In the ensuing years, mobile search has surpassed desktop. Android now enjoys a duopoly on smartphones in the U.S. and controls 75% of the global market, and Google started paying Apple billions of dollars to become the default search engine. Google has used Android to favor other verticals as well, like YouTube, Gmail, and Google Maps. In addition, Android ruthlessly invades consumer privacy—greatly strengthening Google’s data monopoly.

Android’s rise was necessary for Google to entrench its market power across search, advertising, data, browsing, email, and other platforms. And this dominance would not have been as easily or profitably achieved had Google paid the license for the APIs in the first place.

With breathtaking chutzpah, Google argues that its market dominance argues for overturning the Federal Circuit’s decision. Even as Google is facing bipartisan antitrust scrutiny, an antitrust investigation by 50 state Attorneys General, the House Judiciary Committee, and the U.S. Department of Justice, Google claimed in its certiorari petition that the Federal Circuit’s ruling must be overturned because “control over interfaces gives rise to barriers to entry and implicates issues of competition and innovation that warrant this Court’s review.”

The Computer Communications Association of America—a lobbying organization which represents Google, Facebook, Amazon, and other Big Tech companies—wrote an amicus on the subject. It argued that “[a]llowing the Federal Circuit’s decisions in this case to stand will lead to the anomalous result of less competition in the software industry.” Even Microsoft, the company synonymous with software monopolies, opined in Google’s favor by discussing how loose software copyright regimes, “facilitat[ed] the entry of new competitor[s].”

There’s no question that overly strict copyright enforcement can restrict competition, particularly if intellectual property plays an essential role in the economy, and antitrust laws can require compulsory licensing of intellectual property to competitors at a fair price. However, as noted, Oracle licensed the APIs to all.
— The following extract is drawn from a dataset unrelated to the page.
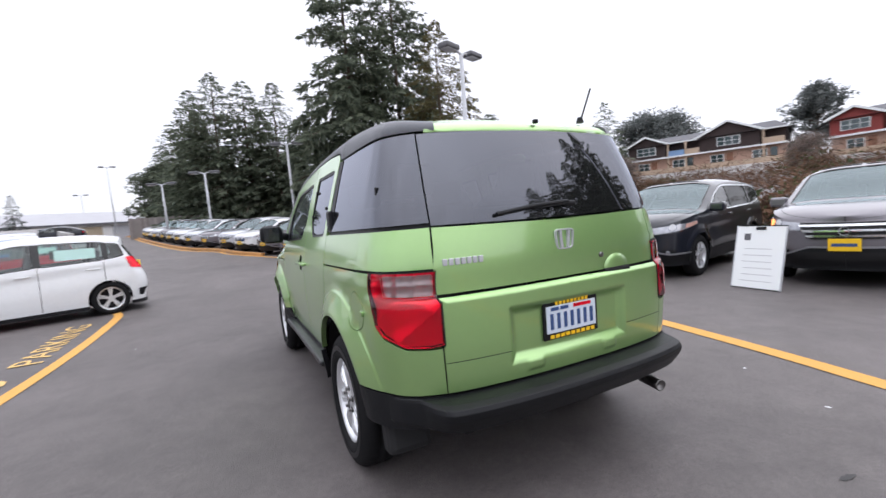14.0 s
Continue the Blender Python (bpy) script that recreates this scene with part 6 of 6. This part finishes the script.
bld = thing("showroom_building", "long cream stucco building with small dark windows", "building", at=Matrix.Translation((-3.5, 0.0, 1.28)) @ Matrix.Scale(1.17, 4) @ Matrix.Translation((3.5, 0.0, -1.28)))
def block(name, pts, z0, z1, material, parent, label=""):
    bm = bmesh.new()
    lo, hi = [bm.verts.new((x, y, z0)) for x, y in pts], [bm.verts.new((x, y, z1)) for x, y in pts]
    bm.faces.new(hi)
    for i in range(len(pts)):
        bm.faces.new((lo[i], lo[(i + 1) % len(pts)], hi[(i + 1) % len(pts)], hi[i]))
    return part(name, bm, material, parent, label)


block("tall_hall", [(42.0, 20.5), (62.0, 31.0), (62.0, 38.5), (42.0, 38.5)], 0.6, 6.75, M["stucco"], bld, "taller blank cream hall")
house_part("low_wing", 41.0, 58.0, 38.5, 58.5, 0.6, 5.75, M["stucco"], bld, "lower cream wing with windows")
block("coping", [(41.85, 20.35), (62.1, 30.9), (62.1, 38.6), (41.85, 38.6)], 6.75, 6.90, M["stucco_low"], bld)
house_part("coping", 40.88, 58.1, 38.62, 58.6, 5.75, 5.88, M["stucco_low"], bld)
house_part("base_wall", 41.3, 41.6, 14.0, 38.5, 0.6, 2.75, M["stucco_low"], bld, "pale low wall along the hall")
for i, yy in enumerate((39.8, 42.2, 44.6, 47.0, 50.0, 53.0, 56.0)):
    w = 0.95 if i < 4 else 1.5
    fr = house_part("window_frame", 40.93, 41.0, yy - w / 2, yy + w / 2, 2.35, 3.55, M["stucco_low"], bld)
    house_part("pane", 40.90, 40.94, yy - w / 2 + 0.06, yy - 0.03, 2.42, 3.48, M["bld_glass"], fr)
    house_part("pane", 40.90, 40.94, yy + 0.03, yy + w / 2 - 0.06, 2.42, 3.48, M["bld_glass"], fr)
for yy in (24.0, 30.0, 36.0):
    house_part("wall_lamp", 41.85, 42.0, yy - 0.12, yy + 0.12, 4.8, 5.05, M["pole_dark"], bld)
house_part("roof_unit", 47, 48.5, 46, 48, 5.88, 6.5, M["roof_grey"], bld)

sheds = thing("long_low_building", "long low white building with a grey metal roof", "building", at=Matrix.Translation((67.5, 31.0, 1.6)) @ Matrix.Rotation(radians(-67), 4, "Z"))
house_part("wall", 0, 36, 0, 10, 0, 2.6, M["stucco_low"], sheds, "white wall")
bm = bmesh.new()
v = [bm.verts.new(p) for p in ((-0.4, -0.6, 2.5), (36.4, -0.6, 2.5), (36.4, 5, 4.3), (-0.4, 5, 4.3), (36.4, 10.6, 2.5), (-0.4, 10.6, 2.5))]
for f in ((0, 1, 2, 3), (3, 2, 4, 5), (0, 3, 5), (1, 4, 2)):
    bm.faces.new([v[i] for i in f])
part("roof", bm, M["roof_grey"], sheds, "grey metal roof")
house_part("eave", -0.4, 36.4, -0.7, -0.55, 2.28, 2.52, M["pole_dark"], sheds)
for i in range(9):
    house_part("garage_door", 1.5 + i * 3.9, 4.2 + i * 3.9, -0.06, 0.0, 0.0, 2.0, M["roof_grey"] if i % 3 else M["tan"], sheds)

dealer = thing("distant_showroom", "distant low showroom with a white and red fascia", "building", at=Matrix.Translation((16, 84, 0.4)) @ Matrix.Rotation(radians(-12), 4, "Z"))
house_part("wall", 0, 34, 0, 10, 0, 2.6, M["tan"], dealer)
house_part("fascia", -1, 35, -0.6, 0.0, 2.6, 4.0, M["paper"], dealer, "white fascia")
for a, b in ((8, 13.5), (24, 28)):
    house_part("fascia_bar", a, b, -0.68, -0.6, 3.0, 3.6, M["red_roof"], dealer)
house_part("red_canopy", -14, -1, -0.6, 6, 2.2, 3.0, M["red_roof"], dealer)

rest = thing("restaurant", "small brick restaurant with a bright red metal roof", "building", at=Matrix.Translation((-4.6, 23.2, ground_z(-7, 25))) @ Matrix.Rotation(radians(8), 4, "Z"))
house_part("wall", -8.6, 0, 0, 8, -0.2, 1.95, M["brick"], rest, "brown brick wall")
for a, b in ((-2.2, -1.2), (-5.6, -4.2)):
    house_part("wall_panel", a, b, -0.03, 0.0, -0.2, 1.75, M["tan"], rest)
house_part("lintel_band", -8.7, 0.1, -0.06, 0.0, 1.66, 1.92, M["tan"], rest)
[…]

Moreover, the script was not necessary to create an app-based operating system—Apple and Microsoft both managed to do so without it.

It doesn’t take a cynic to be skeptical of Google, Facebook, Microsoft, and Amazon claiming to be concerned about facilitating competition. Google v. Oracle is not about helping small tech companies compete but letting Big Tech companies ignore the law to continue their dominance.